Ja, unbedingt. Wir treffen uns weiterhin zu einem festen Termin im Jahr, und mit zwei weiteren Produzenten arbeite ich bereits zusammen. Gemeinsam mit der Produzentin Müge Ozen aus der Türkei wurden zwei unserer Projekte im Rahmen des German-Turkish Co-Production Development Funds gefördert. Einen davon, "When I'm Done Dying" wollen wir bereits in diesem Jahr drehen.
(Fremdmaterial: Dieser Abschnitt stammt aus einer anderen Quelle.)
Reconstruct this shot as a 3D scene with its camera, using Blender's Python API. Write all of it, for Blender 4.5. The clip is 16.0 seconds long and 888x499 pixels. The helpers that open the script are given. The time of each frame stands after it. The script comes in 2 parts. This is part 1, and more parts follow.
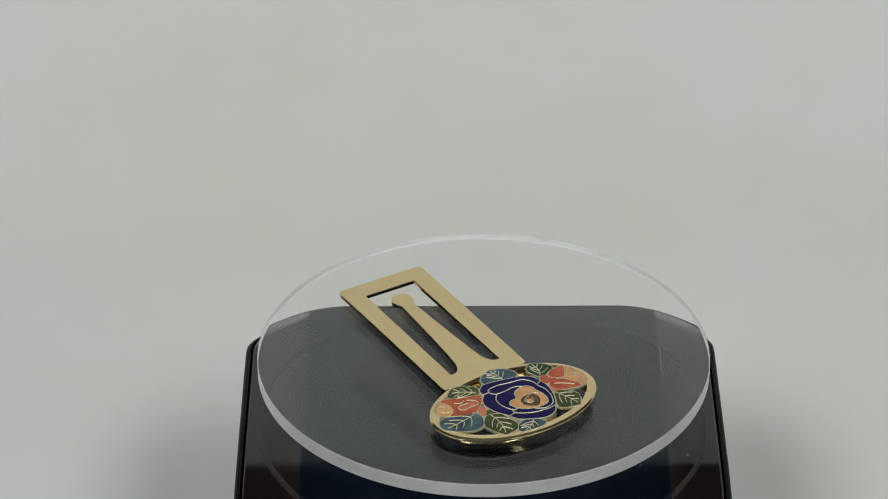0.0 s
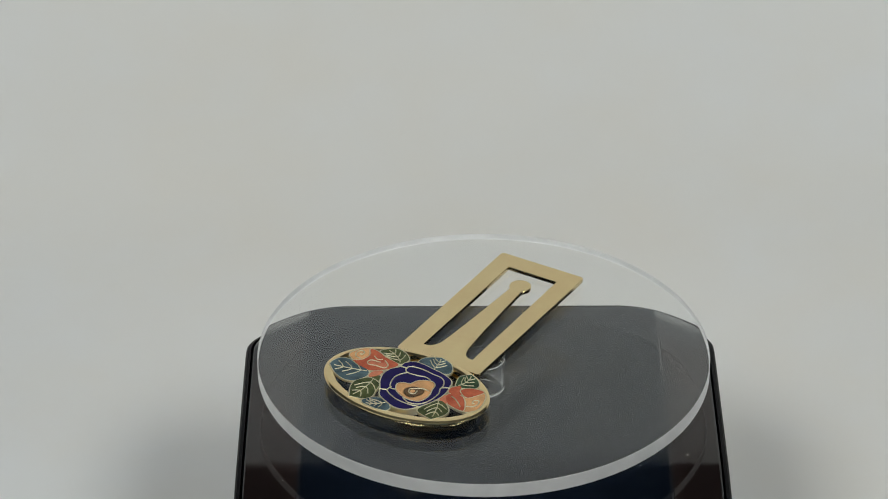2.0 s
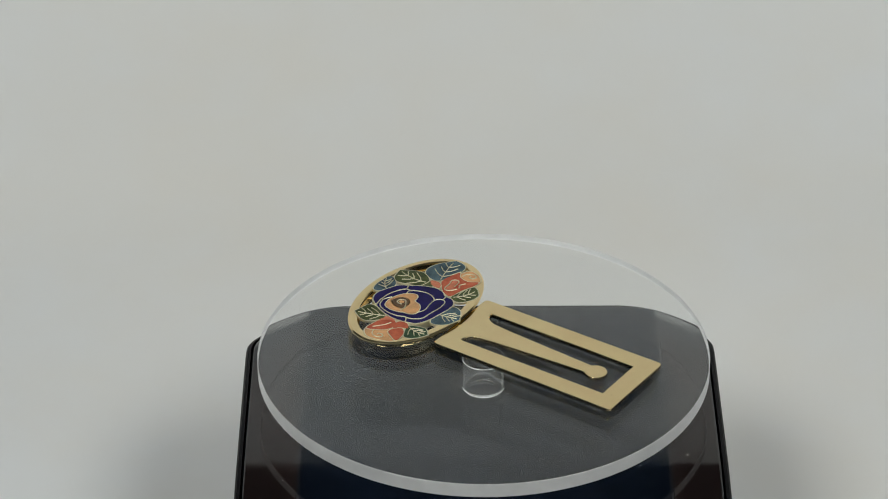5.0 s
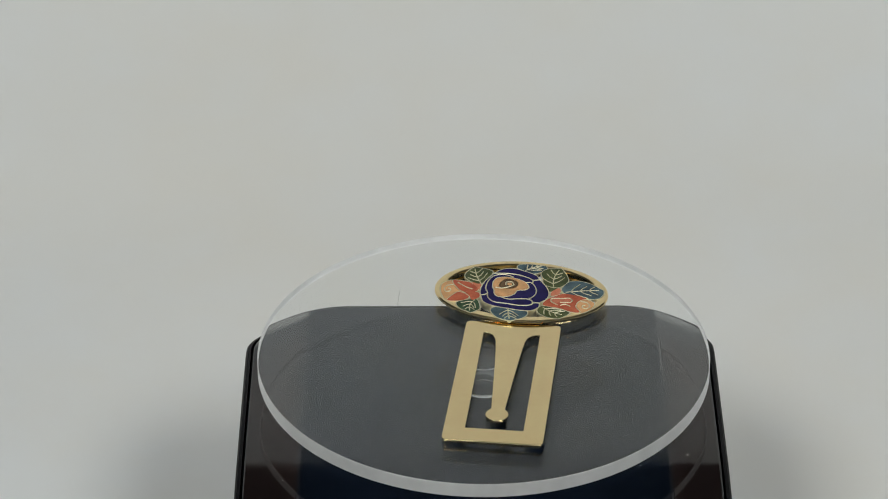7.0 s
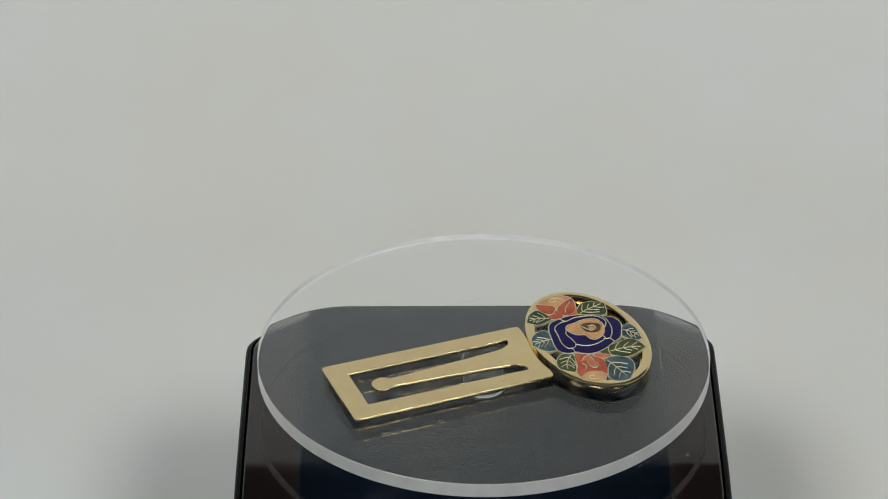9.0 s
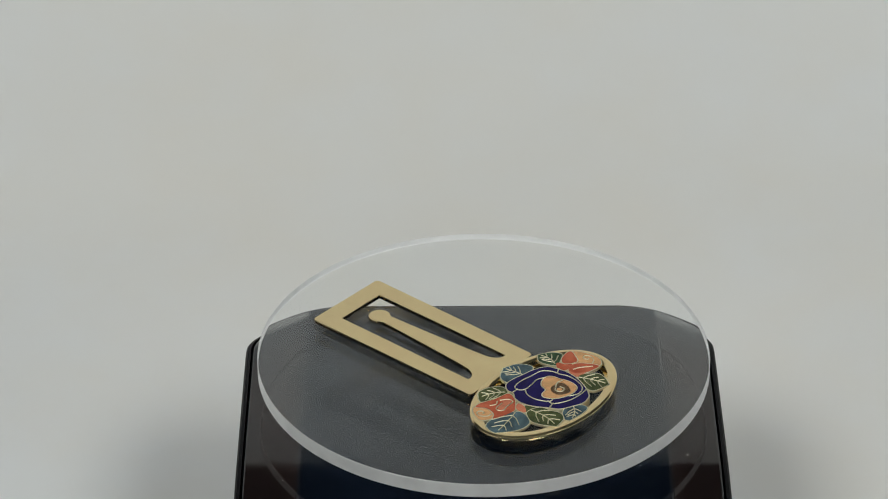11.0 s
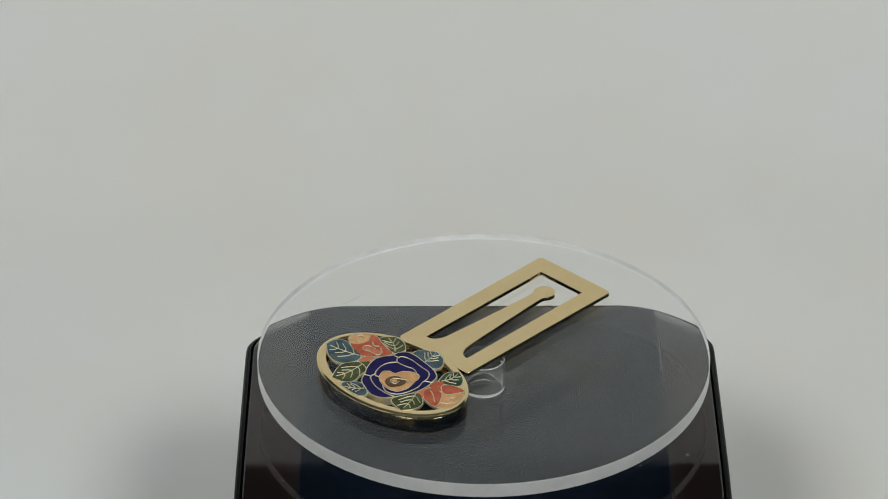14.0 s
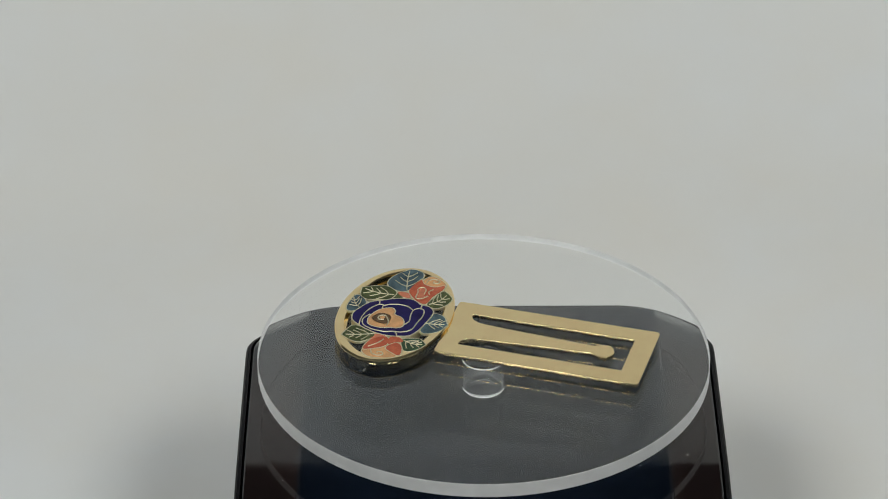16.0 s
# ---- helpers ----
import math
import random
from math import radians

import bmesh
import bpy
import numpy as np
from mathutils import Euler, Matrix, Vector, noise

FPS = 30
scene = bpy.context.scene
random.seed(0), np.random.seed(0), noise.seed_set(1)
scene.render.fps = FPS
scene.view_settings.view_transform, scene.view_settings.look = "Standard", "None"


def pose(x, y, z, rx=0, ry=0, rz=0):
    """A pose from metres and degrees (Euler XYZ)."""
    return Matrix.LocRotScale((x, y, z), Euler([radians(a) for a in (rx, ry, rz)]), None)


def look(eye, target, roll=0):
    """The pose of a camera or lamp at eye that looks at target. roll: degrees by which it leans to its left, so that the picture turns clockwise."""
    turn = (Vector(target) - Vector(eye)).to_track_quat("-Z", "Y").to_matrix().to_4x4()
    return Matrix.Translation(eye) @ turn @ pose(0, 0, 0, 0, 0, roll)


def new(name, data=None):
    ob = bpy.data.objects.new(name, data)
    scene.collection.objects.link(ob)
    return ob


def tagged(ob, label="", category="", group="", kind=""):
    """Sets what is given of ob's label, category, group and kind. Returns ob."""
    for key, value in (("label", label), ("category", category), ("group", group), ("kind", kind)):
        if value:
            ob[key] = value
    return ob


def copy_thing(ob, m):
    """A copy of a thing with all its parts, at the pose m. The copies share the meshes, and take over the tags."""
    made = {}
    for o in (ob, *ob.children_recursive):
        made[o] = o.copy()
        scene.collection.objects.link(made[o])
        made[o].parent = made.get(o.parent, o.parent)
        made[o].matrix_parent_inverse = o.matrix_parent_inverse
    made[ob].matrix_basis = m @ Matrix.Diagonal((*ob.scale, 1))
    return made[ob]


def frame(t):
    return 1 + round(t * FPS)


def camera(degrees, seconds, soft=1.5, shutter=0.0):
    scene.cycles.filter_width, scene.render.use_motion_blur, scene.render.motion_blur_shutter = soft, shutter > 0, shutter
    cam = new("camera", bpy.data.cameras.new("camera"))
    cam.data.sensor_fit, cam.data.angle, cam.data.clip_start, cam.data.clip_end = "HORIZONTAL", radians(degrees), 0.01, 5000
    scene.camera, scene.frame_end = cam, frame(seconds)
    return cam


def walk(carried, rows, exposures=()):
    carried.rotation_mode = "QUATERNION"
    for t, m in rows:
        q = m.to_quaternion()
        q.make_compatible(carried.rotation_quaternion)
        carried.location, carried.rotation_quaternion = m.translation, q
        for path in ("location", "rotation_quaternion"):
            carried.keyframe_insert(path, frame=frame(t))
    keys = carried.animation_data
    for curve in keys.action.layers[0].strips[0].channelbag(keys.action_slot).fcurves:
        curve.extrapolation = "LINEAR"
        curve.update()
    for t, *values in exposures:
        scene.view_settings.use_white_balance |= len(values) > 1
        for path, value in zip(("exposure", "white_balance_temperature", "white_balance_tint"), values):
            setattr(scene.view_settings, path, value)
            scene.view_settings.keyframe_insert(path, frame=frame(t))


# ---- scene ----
cam = camera(14.73, 16.0, soft=1.0)
EYE = (-0.009788, -0.714091, 0.473854)
AIM = (-0.009788, 0.0, 0.030124)
walk(cam, [(0.0, look(EYE, AIM, -0.17)), (16.0, look(EYE, AIM, -0.17))], exposures=[(0.0, 0.0), (16.0, 0.0)])

MM = 0.001
SPIN = -31.09          # degrees a second, seen from above
PANEL_Z = -12.9        # top of the turntable base
TABLE_Z = -76.0        # tabletop under the cloth

# ---------------------------------------------------------------- light
world = bpy.data.worlds.new("world")
scene.world = world
world.use_nodes = True
world.node_tree.nodes["Background"].inputs["Color"].default_value = (0.9, 0.95, 1.0, 1)
world.node_tree.nodes["Background"].inputs["Strength"].default_value = 0.05

LAMPS = ((1.05, -1.25, 21.8), (-0.9, -1.3, 21.2))      # the two ceiling lights
for lx, ly, watts in LAMPS:
    lamp = bpy.data.lights.new("ceiling_lamp", "AREA")
    lamp.shape, lamp.size, lamp.size_y, lamp.energy, lamp.color = "RECTANGLE", 0.7, 1.1, watts, (0.985, 1.0, 0.94)
    lamp_ob = new("ceiling_lamp", lamp)
    lamp_ob.matrix_world = look((lx, ly, 1.62), (lx, ly + 0.001, 0.0))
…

Dann gibt es noch eine weitere TV-Serie in Entwicklung; darauf werde ich mich neben der Produktion von Kinderfilmen konzentrieren.
Einreichtermin für den "EAVE Producers Workshop 2019" ist voraussichtlich September 2018. Interessierte finden bei EAVE aber auch weitere Fortbildungsangebote wie zum Beispiel den "EAVE Marketing Workshop" (für Produzenten mit einem Projekt, viertägiger Intensivworkshop zu innovativen und zeitgemäßen Marketingstrategien und internationalen Vertriebsmechanismen), "EAVE +" (für international erfahrene Produzent*innen, viertägiger Intensivworkshop zum Thema Firmenstrategien, Managementpraktiken und neuen Geschäftsmodelle) oder auch "Ties That Bind" (für Produzenten, zweiteiliger Koproduktions-Workshop für Spielfilmprojekte aus Asien und Europa).